▶ [EXERCISE BRIEF] Copy all lines below exactly as written. Leave pictures out.
(begin)
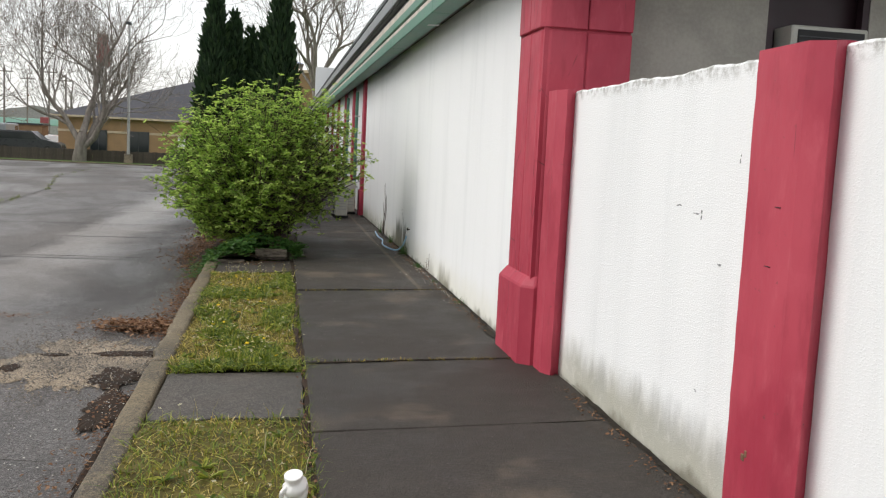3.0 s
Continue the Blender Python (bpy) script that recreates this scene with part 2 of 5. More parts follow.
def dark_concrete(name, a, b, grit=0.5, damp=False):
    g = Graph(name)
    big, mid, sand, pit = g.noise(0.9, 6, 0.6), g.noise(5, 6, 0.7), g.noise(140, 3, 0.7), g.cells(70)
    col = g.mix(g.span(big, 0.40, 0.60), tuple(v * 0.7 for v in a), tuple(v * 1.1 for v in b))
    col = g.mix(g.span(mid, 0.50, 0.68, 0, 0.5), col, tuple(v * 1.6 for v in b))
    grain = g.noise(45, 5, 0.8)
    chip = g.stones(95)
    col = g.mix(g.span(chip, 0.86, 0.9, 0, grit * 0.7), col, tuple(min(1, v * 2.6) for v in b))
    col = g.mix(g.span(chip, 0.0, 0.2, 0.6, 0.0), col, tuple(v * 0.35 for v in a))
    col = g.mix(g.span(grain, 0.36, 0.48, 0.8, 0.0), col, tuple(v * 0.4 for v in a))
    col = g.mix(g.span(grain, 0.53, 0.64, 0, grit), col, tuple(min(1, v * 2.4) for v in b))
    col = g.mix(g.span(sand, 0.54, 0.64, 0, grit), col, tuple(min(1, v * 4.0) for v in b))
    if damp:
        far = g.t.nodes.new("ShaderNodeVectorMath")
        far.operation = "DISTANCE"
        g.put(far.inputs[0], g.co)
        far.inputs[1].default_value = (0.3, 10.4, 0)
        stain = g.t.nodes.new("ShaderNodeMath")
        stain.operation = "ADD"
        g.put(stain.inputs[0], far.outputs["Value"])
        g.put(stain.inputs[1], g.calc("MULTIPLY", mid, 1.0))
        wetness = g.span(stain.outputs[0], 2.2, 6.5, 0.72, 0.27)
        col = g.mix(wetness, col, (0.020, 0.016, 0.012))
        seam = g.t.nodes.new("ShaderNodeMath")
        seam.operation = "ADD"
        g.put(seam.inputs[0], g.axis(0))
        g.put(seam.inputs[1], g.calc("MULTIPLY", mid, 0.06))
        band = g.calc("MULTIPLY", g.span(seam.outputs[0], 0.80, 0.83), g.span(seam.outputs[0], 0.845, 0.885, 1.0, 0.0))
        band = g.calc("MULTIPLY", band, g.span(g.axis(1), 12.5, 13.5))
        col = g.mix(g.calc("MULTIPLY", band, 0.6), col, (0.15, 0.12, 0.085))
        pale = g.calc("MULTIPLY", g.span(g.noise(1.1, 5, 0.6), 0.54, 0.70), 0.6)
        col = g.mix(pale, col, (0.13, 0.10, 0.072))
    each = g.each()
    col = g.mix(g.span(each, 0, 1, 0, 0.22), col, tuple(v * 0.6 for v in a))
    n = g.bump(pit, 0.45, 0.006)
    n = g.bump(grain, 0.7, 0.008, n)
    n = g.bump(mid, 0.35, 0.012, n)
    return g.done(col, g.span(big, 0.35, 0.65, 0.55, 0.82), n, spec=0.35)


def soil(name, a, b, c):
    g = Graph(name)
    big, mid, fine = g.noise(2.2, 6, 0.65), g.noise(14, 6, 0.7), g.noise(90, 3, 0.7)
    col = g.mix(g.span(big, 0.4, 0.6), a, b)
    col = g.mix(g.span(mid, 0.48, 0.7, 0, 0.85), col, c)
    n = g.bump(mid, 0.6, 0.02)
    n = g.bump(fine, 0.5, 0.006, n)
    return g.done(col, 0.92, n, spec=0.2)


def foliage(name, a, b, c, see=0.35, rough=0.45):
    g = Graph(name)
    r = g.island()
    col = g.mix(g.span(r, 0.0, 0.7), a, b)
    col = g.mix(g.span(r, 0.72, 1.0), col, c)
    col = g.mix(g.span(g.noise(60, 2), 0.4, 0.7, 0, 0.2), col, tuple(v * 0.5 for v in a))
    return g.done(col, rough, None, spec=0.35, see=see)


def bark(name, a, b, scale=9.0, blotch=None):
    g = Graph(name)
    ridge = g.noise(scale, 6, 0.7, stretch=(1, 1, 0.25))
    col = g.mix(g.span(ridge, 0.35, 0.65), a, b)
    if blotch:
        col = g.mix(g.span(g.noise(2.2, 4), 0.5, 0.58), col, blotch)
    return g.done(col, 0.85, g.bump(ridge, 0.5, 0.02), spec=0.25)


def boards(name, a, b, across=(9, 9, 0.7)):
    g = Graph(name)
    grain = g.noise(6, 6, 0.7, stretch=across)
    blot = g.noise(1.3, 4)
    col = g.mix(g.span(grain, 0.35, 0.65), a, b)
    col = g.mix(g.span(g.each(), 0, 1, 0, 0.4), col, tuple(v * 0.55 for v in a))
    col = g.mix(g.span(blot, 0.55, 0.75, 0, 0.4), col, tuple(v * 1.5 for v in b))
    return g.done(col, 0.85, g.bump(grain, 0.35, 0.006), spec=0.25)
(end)
▶ [FULL SOLUTION]
3.0 s
Continue the Blender Python (bpy) script that recreates this scene with part 2 of 5. More parts follow.
def dark_concrete(name, a, b, grit=0.5, damp=False):
    g = Graph(name)
    big, mid, sand, pit = g.noise(0.9, 6, 0.6), g.noise(5, 6, 0.7), g.noise(140, 3, 0.7), g.cells(70)
    col = g.mix(g.span(big, 0.40, 0.60), tuple(v * 0.7 for v in a), tuple(v * 1.1 for v in b))
    col = g.mix(g.span(mid, 0.50, 0.68, 0, 0.5), col, tuple(v * 1.6 for v in b))
    grain = g.noise(45, 5, 0.8)
    chip = g.stones(95)
    col = g.mix(g.span(chip, 0.86, 0.9, 0, grit * 0.7), col, tuple(min(1, v * 2.6) for v in b))
    col = g.mix(g.span(chip, 0.0, 0.2, 0.6, 0.0), col, tuple(v * 0.35 for v in a))
    col = g.mix(g.span(grain, 0.36, 0.48, 0.8, 0.0), col, tuple(v * 0.4 for v in a))
    col = g.mix(g.span(grain, 0.53, 0.64, 0, grit), col, tuple(min(1, v * 2.4) for v in b))
    col = g.mix(g.span(sand, 0.54, 0.64, 0, grit), col, tuple(min(1, v * 4.0) for v in b))
    if damp:
        far = g.t.nodes.new("ShaderNodeVectorMath")
        far.operation = "DISTANCE"
        g.put(far.inputs[0], g.co)
        far.inputs[1].default_value = (0.3, 10.4, 0)
        stain = g.t.nodes.new("ShaderNodeMath")
        stain.operation = "ADD"
        g.put(stain.inputs[0], far.outputs["Value"])
        g.put(stain.inputs[1], g.calc("MULTIPLY", mid, 1.0))
        wetness = g.span(stain.outputs[0], 2.2, 6.5, 0.72, 0.27)
        col = g.mix(wetness, col, (0.020, 0.016, 0.012))
        seam = g.t.nodes.new("ShaderNodeMath")
        seam.operation = "ADD"
        g.put(seam.inputs[0], g.axis(0))
        g.put(seam.inputs[1], g.calc("MULTIPLY", mid, 0.06))
        band = g.calc("MULTIPLY", g.span(seam.outputs[0], 0.80, 0.83), g.span(seam.outputs[0], 0.845, 0.885, 1.0, 0.0))
        band = g.calc("MULTIPLY", band, g.span(g.axis(1), 12.5, 13.5))
        col = g.mix(g.calc("MULTIPLY", band, 0.6), col, (0.15, 0.12, 0.085))
        pale = g.calc("MULTIPLY", g.span(g.noise(1.1, 5, 0.6), 0.54, 0.70), 0.6)
        col = g.mix(pale, col, (0.13, 0.10, 0.072))
    each = g.each()
    col = g.mix(g.span(each, 0, 1, 0, 0.22), col, tuple(v * 0.6 for v in a))
    n = g.bump(pit, 0.45, 0.006)
    n = g.bump(grain, 0.7, 0.008, n)
    n = g.bump(mid, 0.35, 0.012, n)
    return g.done(col, g.span(big, 0.35, 0.65, 0.55, 0.82), n, spec=0.35)


def soil(name, a, b, c):
    g = Graph(name)
    big, mid, fine = g.noise(2.2, 6, 0.65), g.noise(14, 6, 0.7), g.noise(90, 3, 0.7)
    col = g.mix(g.span(big, 0.4, 0.6), a, b)
    col = g.mix(g.span(mid, 0.48, 0.7, 0, 0.85), col, c)
    n = g.bump(mid, 0.6, 0.02)
    n = g.bump(fine, 0.5, 0.006, n)
    return g.done(col, 0.92, n, spec=0.2)


def foliage(name, a, b, c, see=0.35, rough=0.45):
    g = Graph(name)
    r = g.island()
    col = g.mix(g.span(r, 0.0, 0.7), a, b)
    col = g.mix(g.span(r, 0.72, 1.0), col, c)
    col = g.mix(g.span(g.noise(60, 2), 0.4, 0.7, 0, 0.2), col, tuple(v * 0.5 for v in a))
    return g.done(col, rough, None, spec=0.35, see=see)


def bark(name, a, b, scale=9.0, blotch=None):
    g = Graph(name)
    ridge = g.noise(scale, 6, 0.7, stretch=(1, 1, 0.25))
    col = g.mix(g.span(ridge, 0.35, 0.65), a, b)
    if blotch:
        col = g.mix(g.span(g.noise(2.2, 4), 0.5, 0.58), col, blotch)
    return g.done(col, 0.85, g.bump(ridge, 0.5, 0.02), spec=0.25)


def boards(name, a, b, across=(9, 9, 0.7)):
    g = Graph(name)
    grain = g.noise(6, 6, 0.7, stretch=across)
    blot = g.noise(1.3, 4)
    col = g.mix(g.span(grain, 0.35, 0.65), a, b)
    col = g.mix(g.span(g.each(), 0, 1, 0, 0.4), col, tuple(v * 0.55 for v in a))
    col = g.mix(g.span(blot, 0.55, 0.75, 0, 0.4), col, tuple(v * 1.5 for v in b))
    return g.done(col, 0.85, g.bump(grain, 0.35, 0.006), spec=0.25)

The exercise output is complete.